## Material
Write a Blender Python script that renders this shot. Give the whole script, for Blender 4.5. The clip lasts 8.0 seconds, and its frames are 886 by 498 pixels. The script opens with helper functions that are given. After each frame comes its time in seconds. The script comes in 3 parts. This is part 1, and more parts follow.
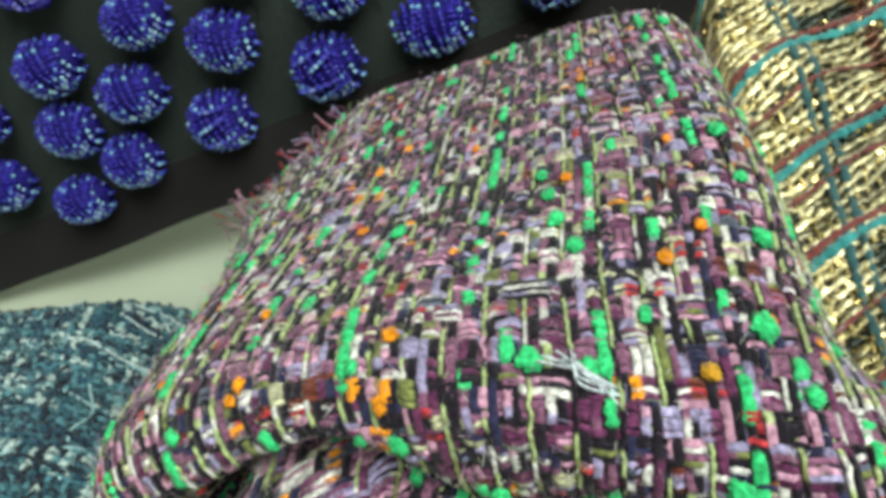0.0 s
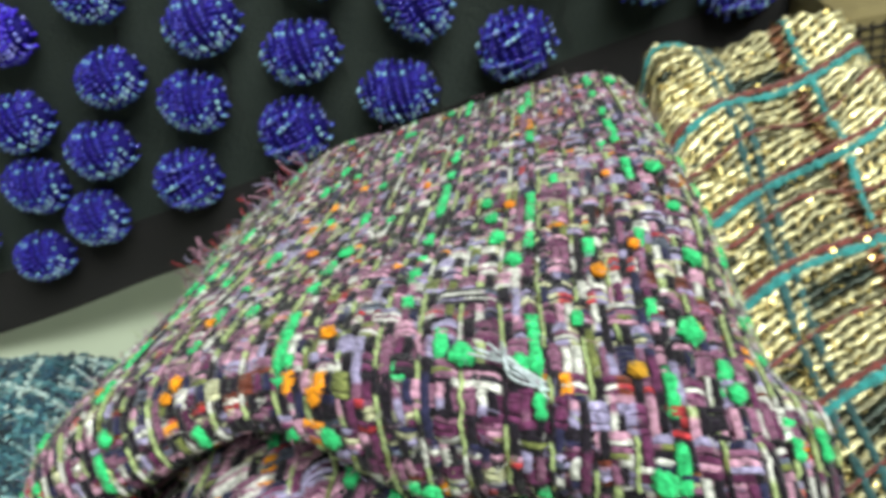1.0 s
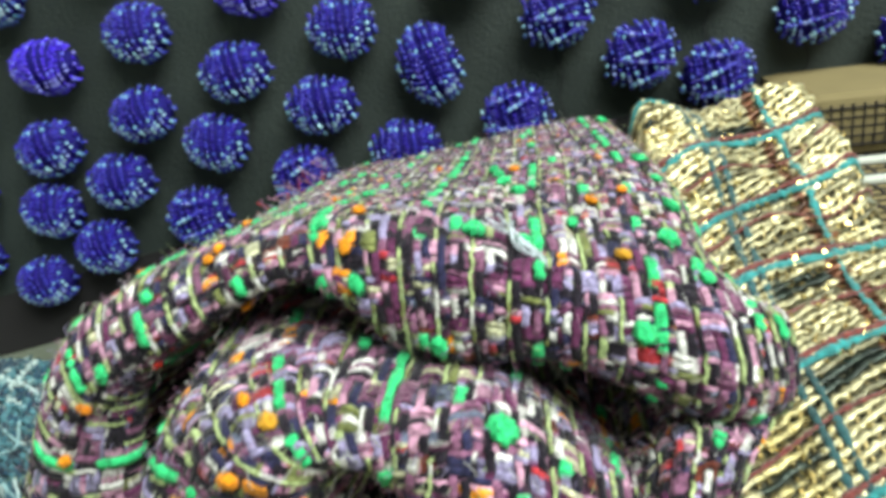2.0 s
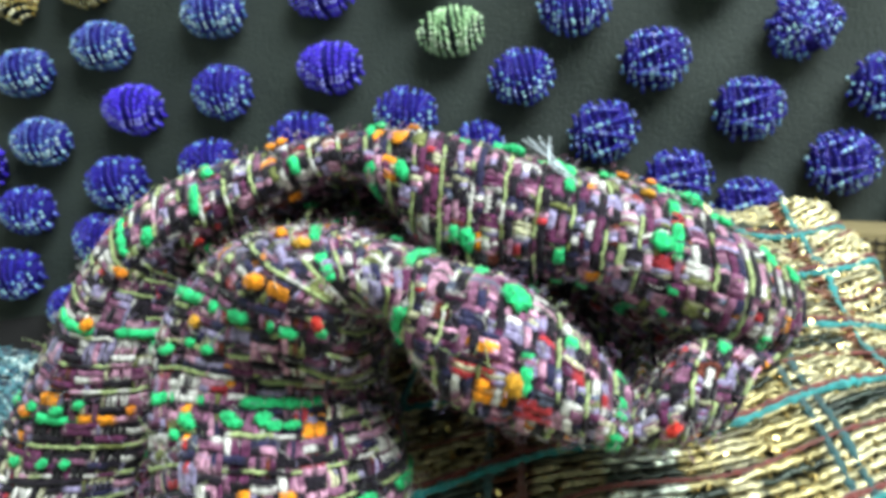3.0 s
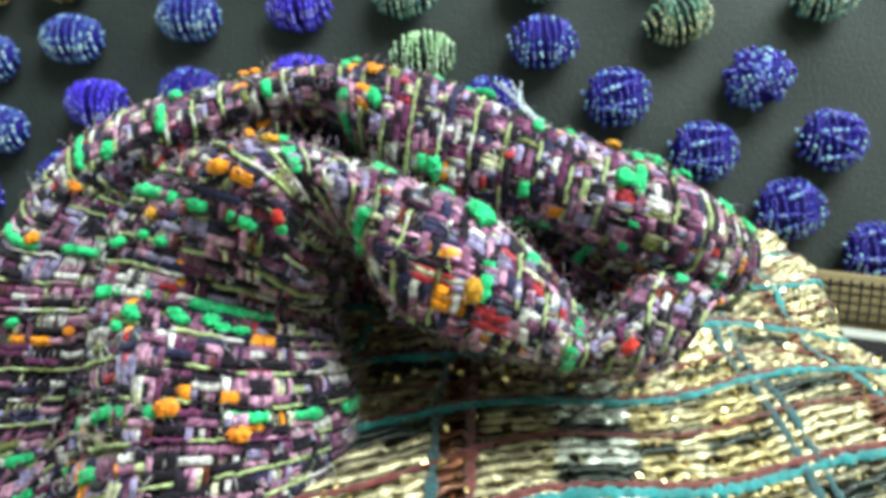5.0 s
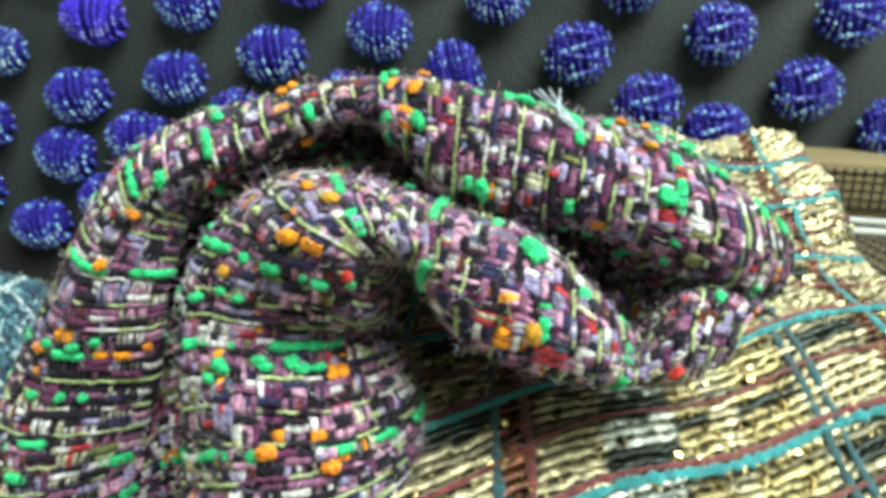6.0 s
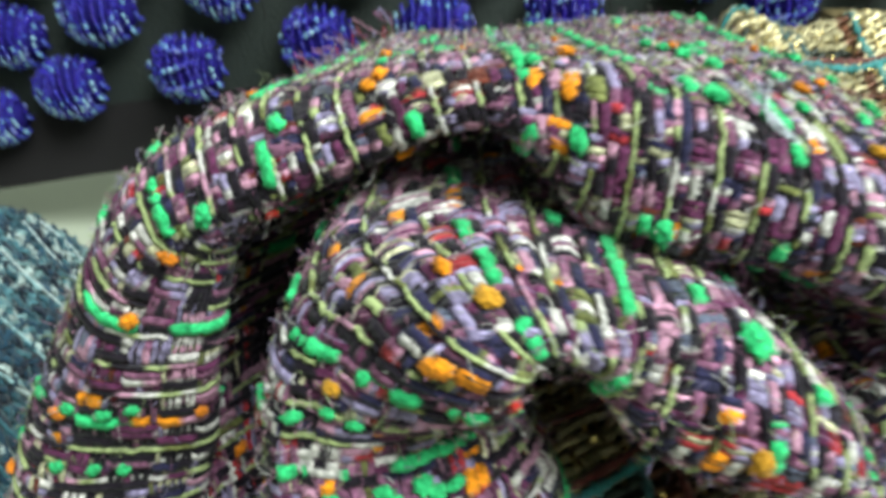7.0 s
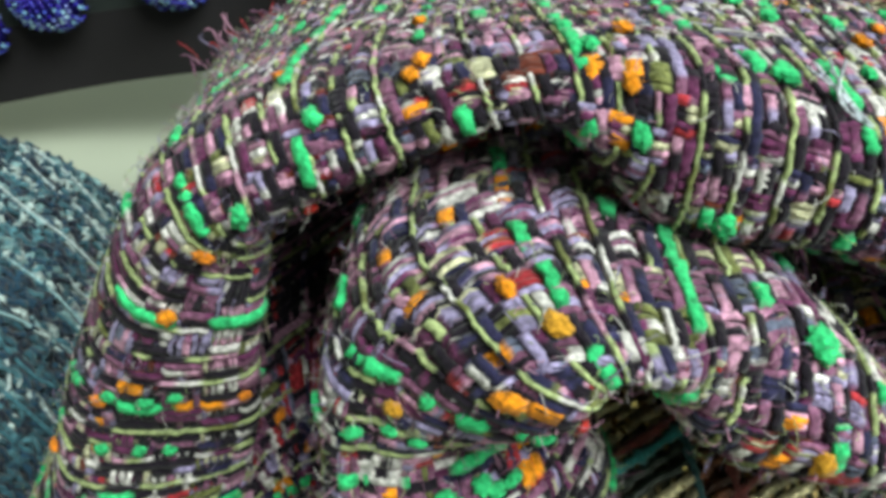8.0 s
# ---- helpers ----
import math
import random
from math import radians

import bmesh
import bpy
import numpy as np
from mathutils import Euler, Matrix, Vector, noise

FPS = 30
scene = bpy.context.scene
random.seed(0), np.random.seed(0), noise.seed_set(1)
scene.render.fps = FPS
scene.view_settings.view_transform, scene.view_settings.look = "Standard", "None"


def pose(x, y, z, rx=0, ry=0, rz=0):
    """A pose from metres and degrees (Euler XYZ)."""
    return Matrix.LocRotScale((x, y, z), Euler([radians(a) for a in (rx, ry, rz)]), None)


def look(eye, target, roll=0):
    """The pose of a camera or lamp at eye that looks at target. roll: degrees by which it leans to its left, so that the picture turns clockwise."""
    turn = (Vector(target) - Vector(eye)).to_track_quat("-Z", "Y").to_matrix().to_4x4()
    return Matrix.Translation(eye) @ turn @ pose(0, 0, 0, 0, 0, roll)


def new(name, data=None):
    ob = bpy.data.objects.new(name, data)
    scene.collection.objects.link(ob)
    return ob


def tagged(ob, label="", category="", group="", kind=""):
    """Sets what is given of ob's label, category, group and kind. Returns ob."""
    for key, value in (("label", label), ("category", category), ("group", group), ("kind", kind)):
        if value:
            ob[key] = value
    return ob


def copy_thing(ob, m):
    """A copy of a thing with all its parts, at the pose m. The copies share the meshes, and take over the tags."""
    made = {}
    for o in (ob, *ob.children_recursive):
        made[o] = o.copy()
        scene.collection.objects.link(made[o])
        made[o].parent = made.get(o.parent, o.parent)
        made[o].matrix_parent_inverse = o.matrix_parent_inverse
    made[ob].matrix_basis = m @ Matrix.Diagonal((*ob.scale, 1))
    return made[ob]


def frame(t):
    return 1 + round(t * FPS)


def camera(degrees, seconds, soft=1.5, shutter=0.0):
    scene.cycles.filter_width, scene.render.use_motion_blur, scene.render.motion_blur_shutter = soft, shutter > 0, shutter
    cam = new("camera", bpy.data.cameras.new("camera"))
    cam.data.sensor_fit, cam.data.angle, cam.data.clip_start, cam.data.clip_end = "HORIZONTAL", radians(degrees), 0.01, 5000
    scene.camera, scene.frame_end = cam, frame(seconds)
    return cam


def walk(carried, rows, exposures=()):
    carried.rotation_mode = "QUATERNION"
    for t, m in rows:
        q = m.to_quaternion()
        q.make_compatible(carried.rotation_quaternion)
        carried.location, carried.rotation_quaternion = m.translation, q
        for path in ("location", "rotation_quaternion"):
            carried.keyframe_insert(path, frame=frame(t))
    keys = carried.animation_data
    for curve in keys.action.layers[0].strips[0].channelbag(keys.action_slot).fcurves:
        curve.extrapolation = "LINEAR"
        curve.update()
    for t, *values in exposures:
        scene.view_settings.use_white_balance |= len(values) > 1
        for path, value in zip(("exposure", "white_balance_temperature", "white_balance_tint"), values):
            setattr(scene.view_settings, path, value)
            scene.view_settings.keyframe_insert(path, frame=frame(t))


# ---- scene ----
cam = camera(60.1, 8.0, soft=4.4, shutter=0.5)
PATH = [
    (0, (-0.0000, -0.0000, 0.1782), (-0.0414, 0.1511, 0.0539), -18.67),
    (0.5, (0.0014, -0.0027, 0.1745), (-0.0406, 0.1524, 0.0555), -18.67),
    (1, (0.0030, -0.0100, 0.1699), (-0.0275, 0.1565, 0.0632), -14.46),
    (1.2, (0.0008, -0.0162, 0.1642), (-0.0217, 0.1569, 0.0666), -11.66),
    (2.3, (-0.0076, -0.0488, 0.1379), (-0.0285, 0.1379, 0.0694), -5.45),
    (2.5, (-0.0097, -0.0525, 0.1285), (-0.0285, 0.1366, 0.0662), -2.84),
    (2.7, (-0.0092, -0.0564, 0.1167), (-0.0270, 0.1369, 0.0685), 0.29),
    (2.9, (-0.0066, -0.0606, 0.1119), (-0.0310, 0.1354, 0.0805), 1.50),
    (3, (-0.0065, -0.0610, 0.1073), (-0.0316, 0.1358, 0.0821), 2.01),
    (3.5, (-0.0061, -0.0589, 0.0888), (-0.0382, 0.1384, 0.0838), 5.17),
    (4, (-0.0007, -0.0580, 0.0798), (-0.0288, 0.1398, 0.0907), 6.56),
    (4.2, (-0.0001, -0.0583, 0.0779), (-0.0279, 0.1393, 0.0917), 6.82),
    (5.3, (-0.0079, -0.0631, 0.0922), (-0.0184, 0.1351, 0.0675), 6.48),
    (5.4, (-0.0076, -0.0630, 0.0949), (-0.0211, 0.1340, 0.0636), 5.58),
    (5.5, (-0.0100, -0.0645, 0.0982), (-0.0225, 0.1325, 0.0657), 5.14),
    (5.6, (-0.0105, -0.0652, 0.1018), (-0.0243, 0.1321, 0.0723), 4.98),
    (6, (-0.0167, -0.0657, 0.1147), (-0.0267, 0.1278, 0.0652), 3.25),
    (6.3, (-0.0210, -0.0586, 0.1231), (-0.0272, 0.1317, 0.0620), 2.27),
    (6.5, (-0.0263, -0.0526, 0.1310), (-0.0344, 0.1331, 0.0572), 0.69),
    (7, (-0.0435, -0.0249, 0.1328), (-0.0402, 0.1512, 0.0379), 3.01),
    (7.2, (-0.0495, -0.0167, 0.1339), (-0.0401, 0.1518, 0.0266), 3.11),
    (7.5, (-0.0515, -0.0144, 0.1400), (-0.0453, 0.1515, 0.0284), 2.66),
    (7.6, (-0.0520, -0.0132, 0.1421), (-0.0465, 0.1467, 0.0220), 2.19),
    (8, (-0.0510, -0.0138, 0.1427), (-0.0434, 0.1437, 0.0196), 2.23),
]
walk(cam, [(t, look(eye, target, roll)) for t, eye, target, roll in PATH], exposures=[(0, -0.47, 6900, 4), (0.5, -0.47, 6850, 5), (1.2, -0.28, 6850, 5), (3.5, 0.25, 6250, 8), (5.5, 0.27, 6350, 7), (7.0, -0.12, 6600, 7), (8.0, -0.36, 6650, 7)])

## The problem
Reproduce the data word for word, excluding its pictures.

## Written response
Write a Blender Python script that renders this shot. Give the whole script, for Blender 4.5. The clip lasts 8.0 seconds, and its frames are 886 by 498 pixels. The script opens with helper functions that are given. After each frame comes its time in seconds. The script comes in 3 parts. This is part 1, and more parts follow.
0.0 s
1.0 s
2.0 s
3.0 s
5.0 s
6.0 s
7.0 s
8.0 s
# ---- helpers ----
import math
import random
from math import radians

import bmesh
import bpy
import numpy as np
from mathutils import Euler, Matrix, Vector, noise

FPS = 30
scene = bpy.context.scene
random.seed(0), np.random.seed(0), noise.seed_set(1)
scene.render.fps = FPS
scene.view_settings.view_transform, scene.view_settings.look = "Standard", "None"


def pose(x, y, z, rx=0, ry=0, rz=0):
    """A pose from metres and degrees (Euler XYZ)."""
    return Matrix.LocRotScale((x, y, z), Euler([radians(a) for a in (rx, ry, rz)]), None)


def look(eye, target, roll=0):
    """The pose of a camera or lamp at eye that looks at target. roll: degrees by which it leans to its left, so that the picture turns clockwise."""
    turn = (Vector(target) - Vector(eye)).to_track_quat("-Z", "Y").to_matrix().to_4x4()
    return Matrix.Translation(eye) @ turn @ pose(0, 0, 0, 0, 0, roll)


def new(name, data=None):
    ob = bpy.data.objects.new(name, data)
    scene.collection.objects.link(ob)
    return ob


def tagged(ob, label="", category="", group="", kind=""):
    """Sets what is given of ob's label, category, group and kind. Returns ob."""
    for key, value in (("label", label), ("category", category), ("group", group), ("kind", kind)):
        if value:
            ob[key] = value
    return ob


def copy_thing(ob, m):
    """A copy of a thing with all its parts, at the pose m. The copies share the meshes, and take over the tags."""
    made = {}
    for o in (ob, *ob.children_recursive):
        made[o] = o.copy()
        scene.collection.objects.link(made[o])
        made[o].parent = made.get(o.parent, o.parent)
        made[o].matrix_parent_inverse = o.matrix_parent_inverse
    made[ob].matrix_basis = m @ Matrix.Diagonal((*ob.scale, 1))
    return made[ob]


def frame(t):
    return 1 + round(t * FPS)


def camera(degrees, seconds, soft=1.5, shutter=0.0):
    scene.cycles.filter_width, scene.render.use_motion_blur, scene.render.motion_blur_shutter = soft, shutter > 0, shutter
    cam = new("camera", bpy.data.cameras.new("camera"))
    cam.data.sensor_fit, cam.data.angle, cam.data.clip_start, cam.data.clip_end = "HORIZONTAL", radians(degrees), 0.01, 5000
    scene.camera, scene.frame_end = cam, frame(seconds)
    return cam


def walk(carried, rows, exposures=()):
    carried.rotation_mode = "QUATERNION"
    for t, m in rows:
        q = m.to_quaternion()
        q.make_compatible(carried.rotation_quaternion)
        carried.location, carried.rotation_quaternion = m.translation, q
        for path in ("location", "rotation_quaternion"):
            carried.keyframe_insert(path, frame=frame(t))
    keys = carried.animation_data
    for curve in keys.action.layers[0].strips[0].channelbag(keys.action_slot).fcurves:
        curve.extrapolation = "LINEAR"
        curve.update()
    for t, *values in exposures:
        scene.view_settings.use_white_balance |= len(values) > 1
        for path, value in zip(("exposure", "white_balance_temperature", "white_balance_tint"), values):
            setattr(scene.view_settings, path, value)
            scene.view_settings.keyframe_insert(path, frame=frame(t))


# ---- scene ----
cam = camera(60.1, 8.0, soft=4.4, shutter=0.5)
PATH = [
    (0, (-0.0000, -0.0000, 0.1782), (-0.0414, 0.1511, 0.0539), -18.67),
    (0.5, (0.0014, -0.0027, 0.1745), (-0.0406, 0.1524, 0.0555), -18.67),
    (1, (0.0030, -0.0100, 0.1699), (-0.0275, 0.1565, 0.0632), -14.46),
    (1.2, (0.0008, -0.0162, 0.1642), (-0.0217, 0.1569, 0.0666), -11.66),
    (2.3, (-0.0076, -0.0488, 0.1379), (-0.0285, 0.1379, 0.0694), -5.45),
    (2.5, (-0.0097, -0.0525, 0.1285), (-0.0285, 0.1366, 0.0662), -2.84),
    (2.7, (-0.0092, -0.0564, 0.1167), (-0.0270, 0.1369, 0.0685), 0.29),
    (2.9, (-0.0066, -0.0606, 0.1119), (-0.0310, 0.1354, 0.0805), 1.50),
    (3, (-0.0065, -0.0610, 0.1073), (-0.0316, 0.1358, 0.0821), 2.01),
    (3.5, (-0.0061, -0.0589, 0.0888), (-0.0382, 0.1384, 0.0838), 5.17),
    (4, (-0.0007, -0.0580, 0.0798), (-0.0288, 0.1398, 0.0907), 6.56),
    (4.2, (-0.0001, -0.0583, 0.0779), (-0.0279, 0.1393, 0.0917), 6.82),
    (5.3, (-0.0079, -0.0631, 0.0922), (-0.0184, 0.1351, 0.0675), 6.48),
    (5.4, (-0.0076, -0.0630, 0.0949), (-0.0211, 0.1340, 0.0636), 5.58),
    (5.5, (-0.0100, -0.0645, 0.0982), (-0.0225, 0.1325, 0.0657), 5.14),
    (5.6, (-0.0105, -0.0652, 0.1018), (-0.0243, 0.1321, 0.0723), 4.98),
    (6, (-0.0167, -0.0657, 0.1147), (-0.0267, 0.1278, 0.0652), 3.25),
    (6.3, (-0.0210, -0.0586, 0.1231), (-0.0272, 0.1317, 0.0620), 2.27),
    (6.5, (-0.0263, -0.0526, 0.1310), (-0.0344, 0.1331, 0.0572), 0.69),
    (7, (-0.0435, -0.0249, 0.1328), (-0.0402, 0.1512, 0.0379), 3.01),
    (7.2, (-0.0495, -0.0167, 0.1339), (-0.0401, 0.1518, 0.0266), 3.11),
    (7.5, (-0.0515, -0.0144, 0.1400), (-0.0453, 0.1515, 0.0284), 2.66),
    (7.6, (-0.0520, -0.0132, 0.1421), (-0.0465, 0.1467, 0.0220), 2.19),
    (8, (-0.0510, -0.0138, 0.1427), (-0.0434, 0.1437, 0.0196), 2.23),
]
walk(cam, [(t, look(eye, target, roll)) for t, eye, target, roll in PATH], exposures=[(0, -0.47, 6900, 4), (0.5, -0.47, 6850, 5), (1.2, -0.28, 6850, 5), (3.5, 0.25, 6250, 8), (5.5, 0.27, 6350, 7), (7.0, -0.12, 6600, 7), (8.0, -0.36, 6650, 7)])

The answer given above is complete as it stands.